- What to work on -
Faithfully return all lines, omitting every embedded picture.

------ Recorded data ------

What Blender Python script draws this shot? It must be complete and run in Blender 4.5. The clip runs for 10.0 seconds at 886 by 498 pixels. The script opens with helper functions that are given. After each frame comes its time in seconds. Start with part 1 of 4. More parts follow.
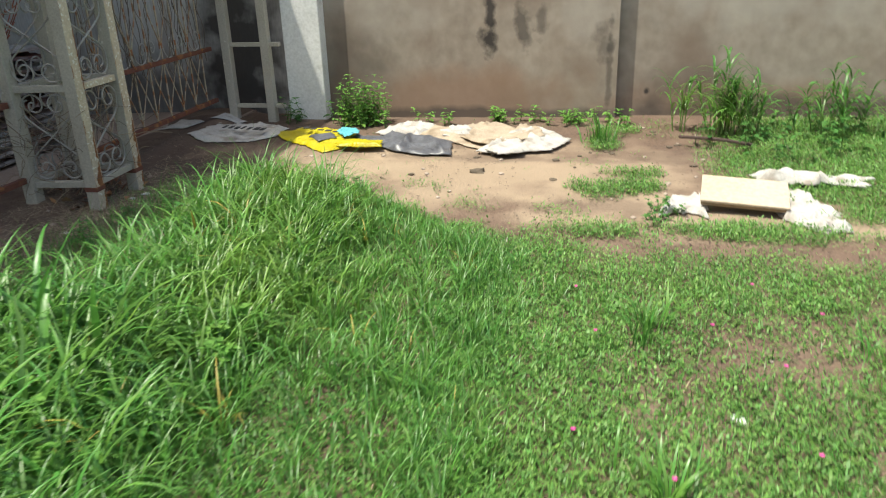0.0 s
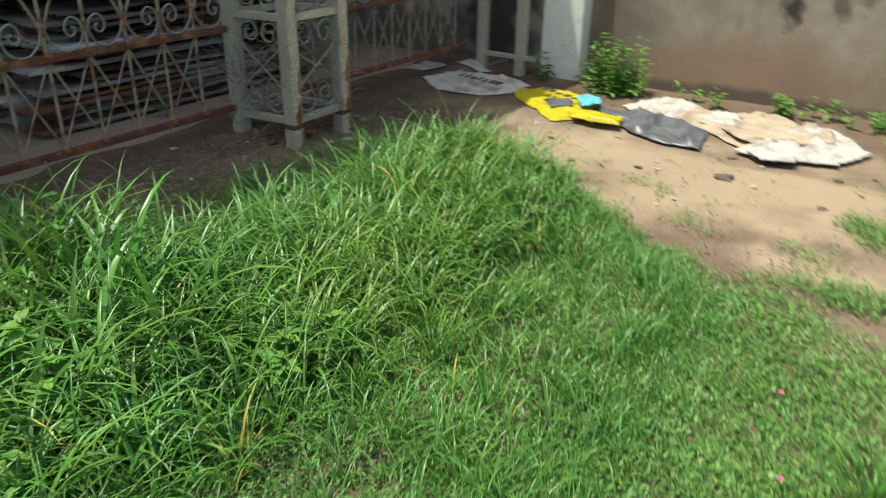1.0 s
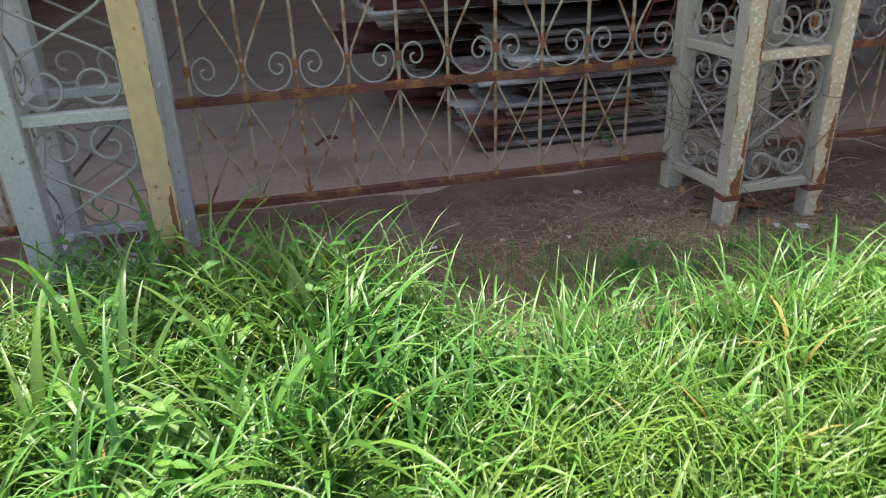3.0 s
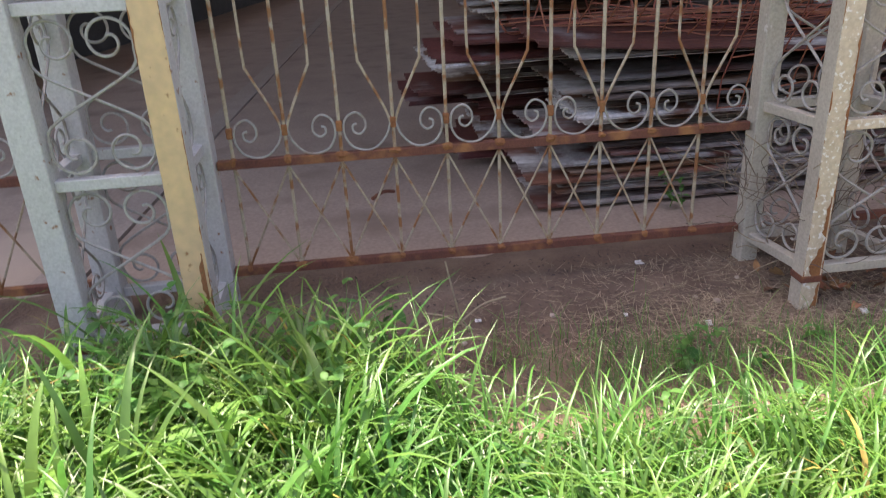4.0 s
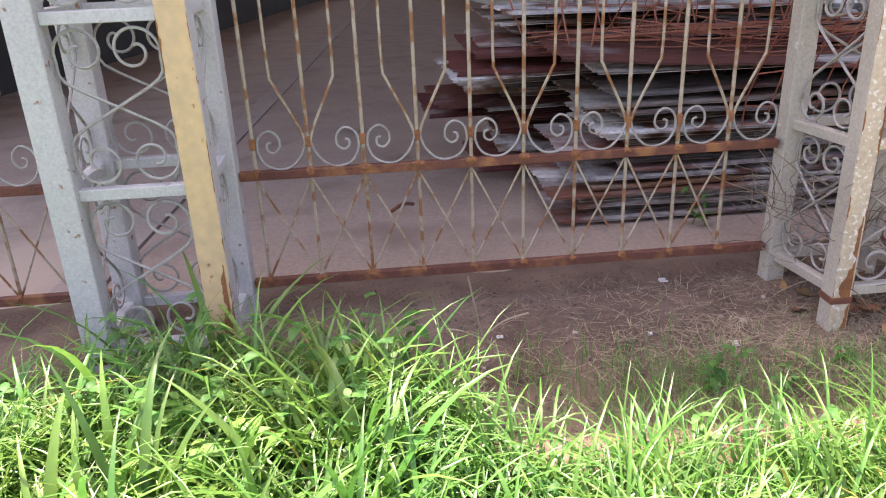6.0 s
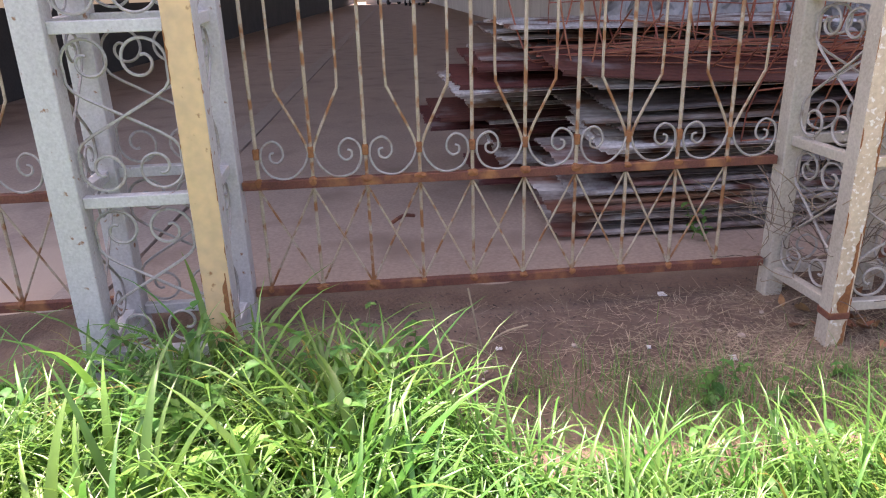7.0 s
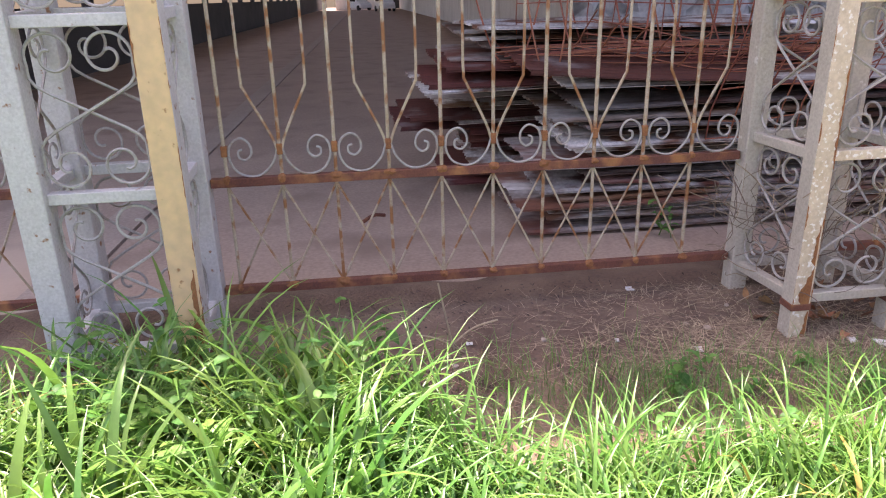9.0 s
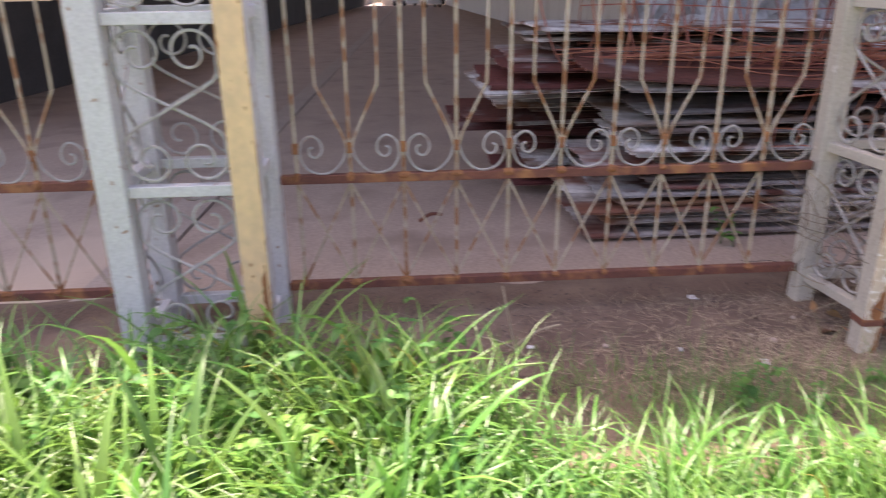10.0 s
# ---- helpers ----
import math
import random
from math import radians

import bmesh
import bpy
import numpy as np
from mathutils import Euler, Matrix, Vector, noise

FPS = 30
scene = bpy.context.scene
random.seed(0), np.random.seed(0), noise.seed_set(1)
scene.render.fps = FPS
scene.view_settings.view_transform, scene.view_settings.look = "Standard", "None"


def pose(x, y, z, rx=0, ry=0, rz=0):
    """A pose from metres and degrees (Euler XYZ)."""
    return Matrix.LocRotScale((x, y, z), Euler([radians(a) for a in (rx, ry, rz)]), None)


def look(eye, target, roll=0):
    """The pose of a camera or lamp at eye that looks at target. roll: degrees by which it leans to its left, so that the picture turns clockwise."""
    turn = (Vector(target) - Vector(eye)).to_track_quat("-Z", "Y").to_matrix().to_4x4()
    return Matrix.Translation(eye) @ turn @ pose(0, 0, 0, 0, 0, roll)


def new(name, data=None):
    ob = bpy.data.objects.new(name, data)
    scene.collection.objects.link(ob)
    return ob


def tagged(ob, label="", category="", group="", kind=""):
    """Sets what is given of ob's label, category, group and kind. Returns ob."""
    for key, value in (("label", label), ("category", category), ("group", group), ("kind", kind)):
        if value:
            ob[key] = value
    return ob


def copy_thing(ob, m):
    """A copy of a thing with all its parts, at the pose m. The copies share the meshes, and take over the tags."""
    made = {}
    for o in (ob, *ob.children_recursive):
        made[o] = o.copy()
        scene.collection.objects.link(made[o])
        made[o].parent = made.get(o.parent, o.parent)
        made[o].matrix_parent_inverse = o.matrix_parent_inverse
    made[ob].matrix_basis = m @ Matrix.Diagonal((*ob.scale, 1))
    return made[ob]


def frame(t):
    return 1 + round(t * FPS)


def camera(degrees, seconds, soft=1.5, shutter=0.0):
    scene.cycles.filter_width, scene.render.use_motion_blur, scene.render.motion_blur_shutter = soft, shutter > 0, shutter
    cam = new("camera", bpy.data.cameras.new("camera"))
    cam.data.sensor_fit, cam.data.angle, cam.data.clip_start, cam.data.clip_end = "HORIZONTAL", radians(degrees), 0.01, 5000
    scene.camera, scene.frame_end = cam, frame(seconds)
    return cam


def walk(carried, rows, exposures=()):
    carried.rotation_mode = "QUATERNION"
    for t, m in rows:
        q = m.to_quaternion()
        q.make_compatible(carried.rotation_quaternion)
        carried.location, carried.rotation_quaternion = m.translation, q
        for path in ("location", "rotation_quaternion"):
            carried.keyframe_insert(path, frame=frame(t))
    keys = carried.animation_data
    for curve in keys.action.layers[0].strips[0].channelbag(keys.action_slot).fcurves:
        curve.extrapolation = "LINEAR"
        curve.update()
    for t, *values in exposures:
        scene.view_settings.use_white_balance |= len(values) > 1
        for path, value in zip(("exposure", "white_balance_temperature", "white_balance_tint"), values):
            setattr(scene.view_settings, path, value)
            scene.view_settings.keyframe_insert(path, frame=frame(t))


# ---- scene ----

------

- Exercise solution -
What Blender Python script draws this shot? It must be complete and run in Blender 4.5. The clip runs for 10.0 seconds at 886 by 498 pixels. The script opens with helper functions that are given. After each frame comes its time in seconds. Start with part 1 of 4. More parts follow.
0.0 s
1.0 s
3.0 s
4.0 s
6.0 s
7.0 s
9.0 s
10.0 s
# ---- helpers ----
import math
import random
from math import radians

import bmesh
import bpy
import numpy as np
from mathutils import Euler, Matrix, Vector, noise

FPS = 30
scene = bpy.context.scene
random.seed(0), np.random.seed(0), noise.seed_set(1)
scene.render.fps = FPS
scene.view_settings.view_transform, scene.view_settings.look = "Standard", "None"


def pose(x, y, z, rx=0, ry=0, rz=0):
    """A pose from metres and degrees (Euler XYZ)."""
    return Matrix.LocRotScale((x, y, z), Euler([radians(a) for a in (rx, ry, rz)]), None)


def look(eye, target, roll=0):
    """The pose of a camera or lamp at eye that looks at target. roll: degrees by which it leans to its left, so that the picture turns clockwise."""
    turn = (Vector(target) - Vector(eye)).to_track_quat("-Z", "Y").to_matrix().to_4x4()
    return Matrix.Translation(eye) @ turn @ pose(0, 0, 0, 0, 0, roll)


def new(name, data=None):
    ob = bpy.data.objects.new(name, data)
    scene.collection.objects.link(ob)
    return ob


def tagged(ob, label="", category="", group="", kind=""):
    """Sets what is given of ob's label, category, group and kind. Returns ob."""
    for key, value in (("label", label), ("category", category), ("group", group), ("kind", kind)):
        if value:
            ob[key] = value
    return ob


def copy_thing(ob, m):
    """A copy of a thing with all its parts, at the pose m. The copies share the meshes, and take over the tags."""
    made = {}
    for o in (ob, *ob.children_recursive):
        made[o] = o.copy()
        scene.collection.objects.link(made[o])
        made[o].parent = made.get(o.parent, o.parent)
        made[o].matrix_parent_inverse = o.matrix_parent_inverse
    made[ob].matrix_basis = m @ Matrix.Diagonal((*ob.scale, 1))
    return made[ob]


def frame(t):
    return 1 + round(t * FPS)


def camera(degrees, seconds, soft=1.5, shutter=0.0):
    scene.cycles.filter_width, scene.render.use_motion_blur, scene.render.motion_blur_shutter = soft, shutter > 0, shutter
    cam = new("camera", bpy.data.cameras.new("camera"))
    cam.data.sensor_fit, cam.data.angle, cam.data.clip_start, cam.data.clip_end = "HORIZONTAL", radians(degrees), 0.01, 5000
    scene.camera, scene.frame_end = cam, frame(seconds)
    return cam


def walk(carried, rows, exposures=()):
    carried.rotation_mode = "QUATERNION"
    for t, m in rows:
        q = m.to_quaternion()
        q.make_compatible(carried.rotation_quaternion)
        carried.location, carried.rotation_quaternion = m.translation, q
        for path in ("location", "rotation_quaternion"):
            carried.keyframe_insert(path, frame=frame(t))
    keys = carried.animation_data
    for curve in keys.action.layers[0].strips[0].channelbag(keys.action_slot).fcurves:
        curve.extrapolation = "LINEAR"
        curve.update()
    for t, *values in exposures:
        scene.view_settings.use_white_balance |= len(values) > 1
        for path, value in zip(("exposure", "white_balance_temperature", "white_balance_tint"), values):
            setattr(scene.view_settings, path, value)
            scene.view_settings.keyframe_insert(path, frame=frame(t))


# ---- scene ----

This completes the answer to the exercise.